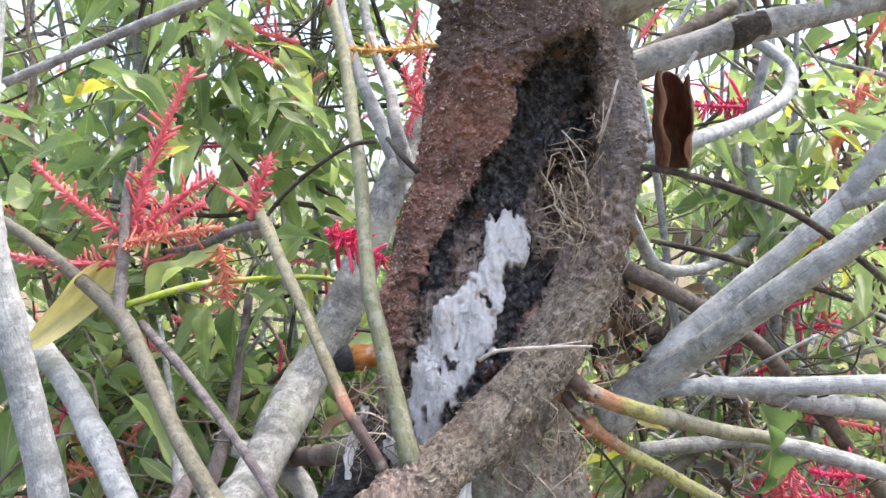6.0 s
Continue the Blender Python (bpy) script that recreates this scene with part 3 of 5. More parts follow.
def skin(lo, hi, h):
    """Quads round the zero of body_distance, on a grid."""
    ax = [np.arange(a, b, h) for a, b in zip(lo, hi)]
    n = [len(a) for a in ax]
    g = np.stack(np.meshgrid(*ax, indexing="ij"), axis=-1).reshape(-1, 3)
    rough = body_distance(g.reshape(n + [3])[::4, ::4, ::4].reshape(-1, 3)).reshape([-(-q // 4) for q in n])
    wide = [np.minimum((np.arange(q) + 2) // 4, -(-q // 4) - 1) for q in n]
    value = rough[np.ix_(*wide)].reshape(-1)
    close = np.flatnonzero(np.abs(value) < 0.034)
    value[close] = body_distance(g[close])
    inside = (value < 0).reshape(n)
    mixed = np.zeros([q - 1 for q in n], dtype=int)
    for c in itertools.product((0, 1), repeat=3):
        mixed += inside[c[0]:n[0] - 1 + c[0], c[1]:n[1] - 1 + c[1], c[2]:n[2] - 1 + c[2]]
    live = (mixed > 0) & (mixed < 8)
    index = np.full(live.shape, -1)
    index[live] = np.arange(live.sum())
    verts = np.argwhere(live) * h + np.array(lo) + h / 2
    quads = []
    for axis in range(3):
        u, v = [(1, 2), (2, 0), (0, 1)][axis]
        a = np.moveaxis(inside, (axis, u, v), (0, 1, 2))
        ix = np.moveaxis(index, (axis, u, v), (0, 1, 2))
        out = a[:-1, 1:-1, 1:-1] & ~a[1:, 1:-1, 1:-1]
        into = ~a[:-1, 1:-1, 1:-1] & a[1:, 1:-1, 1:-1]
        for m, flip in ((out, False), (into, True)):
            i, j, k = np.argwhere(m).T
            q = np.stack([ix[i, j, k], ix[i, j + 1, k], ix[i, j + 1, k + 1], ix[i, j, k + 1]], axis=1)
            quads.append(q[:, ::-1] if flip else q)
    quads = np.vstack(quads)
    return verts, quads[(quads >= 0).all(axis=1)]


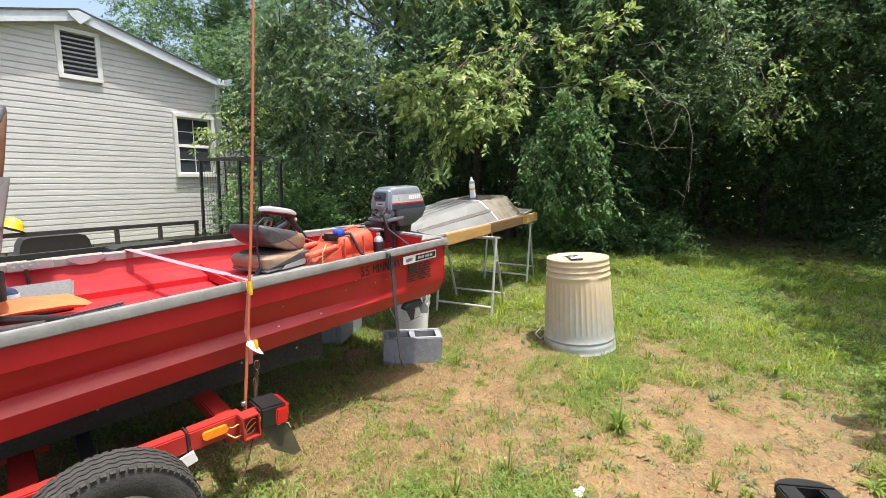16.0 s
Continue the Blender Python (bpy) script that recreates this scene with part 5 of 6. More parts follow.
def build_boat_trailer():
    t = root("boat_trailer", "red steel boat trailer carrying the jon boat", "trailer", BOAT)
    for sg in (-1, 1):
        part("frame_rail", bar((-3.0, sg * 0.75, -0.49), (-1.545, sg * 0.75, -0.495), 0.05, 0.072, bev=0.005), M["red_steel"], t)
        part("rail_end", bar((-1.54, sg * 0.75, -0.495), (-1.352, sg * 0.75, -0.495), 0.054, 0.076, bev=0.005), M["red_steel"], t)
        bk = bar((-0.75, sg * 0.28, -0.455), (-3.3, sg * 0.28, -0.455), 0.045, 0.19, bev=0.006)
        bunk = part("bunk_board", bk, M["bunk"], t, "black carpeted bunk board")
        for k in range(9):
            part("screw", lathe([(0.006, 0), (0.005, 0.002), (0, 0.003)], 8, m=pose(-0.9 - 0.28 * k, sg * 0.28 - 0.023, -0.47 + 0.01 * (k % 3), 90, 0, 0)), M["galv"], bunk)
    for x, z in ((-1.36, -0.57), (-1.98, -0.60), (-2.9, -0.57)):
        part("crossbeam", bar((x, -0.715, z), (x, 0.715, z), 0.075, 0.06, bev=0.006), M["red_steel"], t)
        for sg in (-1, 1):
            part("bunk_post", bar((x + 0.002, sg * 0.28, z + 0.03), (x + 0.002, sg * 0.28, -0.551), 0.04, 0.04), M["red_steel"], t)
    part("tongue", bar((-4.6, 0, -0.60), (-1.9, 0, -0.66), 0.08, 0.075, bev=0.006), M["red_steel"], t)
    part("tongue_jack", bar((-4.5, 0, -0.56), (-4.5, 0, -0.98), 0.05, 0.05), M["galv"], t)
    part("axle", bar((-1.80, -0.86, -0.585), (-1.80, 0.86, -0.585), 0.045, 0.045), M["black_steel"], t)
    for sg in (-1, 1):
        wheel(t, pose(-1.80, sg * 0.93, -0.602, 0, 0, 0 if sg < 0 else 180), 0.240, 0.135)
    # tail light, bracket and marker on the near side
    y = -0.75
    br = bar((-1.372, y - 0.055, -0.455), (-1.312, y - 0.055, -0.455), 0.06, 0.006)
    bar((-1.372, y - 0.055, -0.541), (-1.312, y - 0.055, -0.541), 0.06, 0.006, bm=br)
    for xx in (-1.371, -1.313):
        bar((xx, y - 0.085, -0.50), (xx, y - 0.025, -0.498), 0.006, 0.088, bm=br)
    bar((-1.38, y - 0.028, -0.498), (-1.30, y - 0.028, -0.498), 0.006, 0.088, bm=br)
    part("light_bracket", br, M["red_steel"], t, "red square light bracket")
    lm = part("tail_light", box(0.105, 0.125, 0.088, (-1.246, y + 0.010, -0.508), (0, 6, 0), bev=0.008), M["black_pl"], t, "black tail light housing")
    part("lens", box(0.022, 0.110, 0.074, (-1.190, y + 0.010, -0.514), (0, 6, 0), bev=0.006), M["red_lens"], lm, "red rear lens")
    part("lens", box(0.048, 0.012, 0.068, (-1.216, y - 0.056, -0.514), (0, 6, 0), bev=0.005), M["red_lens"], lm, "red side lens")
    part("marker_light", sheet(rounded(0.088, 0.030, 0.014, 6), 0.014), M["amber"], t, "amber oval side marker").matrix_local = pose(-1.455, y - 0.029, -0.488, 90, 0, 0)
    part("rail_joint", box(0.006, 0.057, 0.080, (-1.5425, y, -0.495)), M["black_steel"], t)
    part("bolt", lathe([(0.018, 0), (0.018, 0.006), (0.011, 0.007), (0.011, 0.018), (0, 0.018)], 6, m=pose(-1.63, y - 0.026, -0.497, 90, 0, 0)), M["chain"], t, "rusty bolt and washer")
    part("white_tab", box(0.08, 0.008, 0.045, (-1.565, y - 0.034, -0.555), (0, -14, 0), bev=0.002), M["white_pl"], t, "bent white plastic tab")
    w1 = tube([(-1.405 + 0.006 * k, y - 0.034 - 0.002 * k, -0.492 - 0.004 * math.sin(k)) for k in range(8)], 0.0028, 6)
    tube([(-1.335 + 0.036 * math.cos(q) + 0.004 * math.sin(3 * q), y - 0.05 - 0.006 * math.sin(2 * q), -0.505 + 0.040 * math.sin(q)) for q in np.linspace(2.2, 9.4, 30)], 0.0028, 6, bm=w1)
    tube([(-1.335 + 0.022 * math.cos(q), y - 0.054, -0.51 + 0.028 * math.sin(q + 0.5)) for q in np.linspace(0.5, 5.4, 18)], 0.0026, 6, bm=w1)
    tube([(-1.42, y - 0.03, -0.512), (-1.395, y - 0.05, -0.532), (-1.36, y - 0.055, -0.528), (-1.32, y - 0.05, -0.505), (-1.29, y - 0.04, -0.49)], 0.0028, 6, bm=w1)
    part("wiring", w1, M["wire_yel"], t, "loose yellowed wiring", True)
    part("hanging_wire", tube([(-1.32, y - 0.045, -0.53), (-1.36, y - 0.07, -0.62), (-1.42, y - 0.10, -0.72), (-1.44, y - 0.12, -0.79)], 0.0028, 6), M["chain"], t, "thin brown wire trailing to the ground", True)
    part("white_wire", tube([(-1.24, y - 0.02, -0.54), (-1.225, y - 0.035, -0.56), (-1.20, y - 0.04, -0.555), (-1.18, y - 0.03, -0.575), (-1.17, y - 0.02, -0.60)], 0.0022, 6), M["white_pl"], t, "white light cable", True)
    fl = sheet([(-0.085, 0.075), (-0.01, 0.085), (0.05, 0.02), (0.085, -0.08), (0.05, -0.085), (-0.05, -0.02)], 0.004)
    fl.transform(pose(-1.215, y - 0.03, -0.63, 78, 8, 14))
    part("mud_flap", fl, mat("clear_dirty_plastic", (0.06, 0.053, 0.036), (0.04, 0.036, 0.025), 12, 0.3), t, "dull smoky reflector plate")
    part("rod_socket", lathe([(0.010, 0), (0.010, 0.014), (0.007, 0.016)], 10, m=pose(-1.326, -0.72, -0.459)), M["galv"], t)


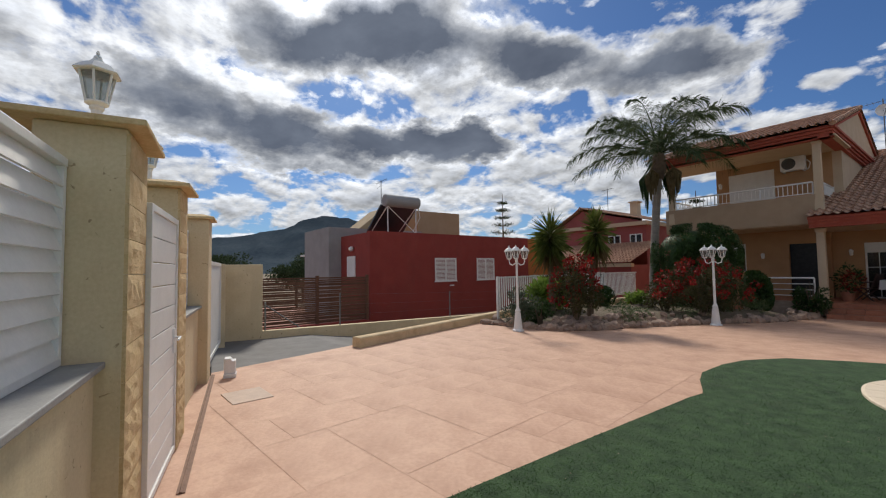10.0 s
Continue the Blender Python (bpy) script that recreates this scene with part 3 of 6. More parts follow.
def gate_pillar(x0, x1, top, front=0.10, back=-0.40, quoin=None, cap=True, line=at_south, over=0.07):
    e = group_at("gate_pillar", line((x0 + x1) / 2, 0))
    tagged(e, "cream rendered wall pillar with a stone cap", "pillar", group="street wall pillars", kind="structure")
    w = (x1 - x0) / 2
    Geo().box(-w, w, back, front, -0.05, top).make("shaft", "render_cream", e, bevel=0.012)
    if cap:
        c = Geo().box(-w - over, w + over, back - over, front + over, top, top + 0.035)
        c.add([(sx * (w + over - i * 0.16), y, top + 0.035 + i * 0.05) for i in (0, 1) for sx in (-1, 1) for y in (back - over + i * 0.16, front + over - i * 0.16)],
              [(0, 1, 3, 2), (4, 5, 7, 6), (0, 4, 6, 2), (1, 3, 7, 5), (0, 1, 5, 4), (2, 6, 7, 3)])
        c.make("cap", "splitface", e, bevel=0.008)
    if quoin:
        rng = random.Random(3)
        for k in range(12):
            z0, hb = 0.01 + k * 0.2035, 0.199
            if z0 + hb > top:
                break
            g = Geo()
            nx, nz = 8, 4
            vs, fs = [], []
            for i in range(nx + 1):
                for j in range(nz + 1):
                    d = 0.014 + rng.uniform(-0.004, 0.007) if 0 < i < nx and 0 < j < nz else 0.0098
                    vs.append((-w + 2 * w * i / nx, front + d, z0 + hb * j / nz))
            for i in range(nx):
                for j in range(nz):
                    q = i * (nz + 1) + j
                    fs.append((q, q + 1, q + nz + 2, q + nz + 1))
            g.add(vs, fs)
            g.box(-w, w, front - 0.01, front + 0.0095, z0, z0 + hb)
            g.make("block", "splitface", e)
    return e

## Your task
Identify each line in the records above containing the word "with"; copy those lines.

## Task response
Continue the Blender Python (bpy) script that recreates this scene with part 3 of 5. More parts follow.
Continue the Blender Python (bpy) script that recreates this scene with part 5 of 6. More parts follow.
Continue the Blender Python (bpy) script that recreates this scene with part 3 of 6. More parts follow.
    tagged(e, "cream rendered wall pillar with a stone cap", "pillar", group="street wall pillars", kind="structure")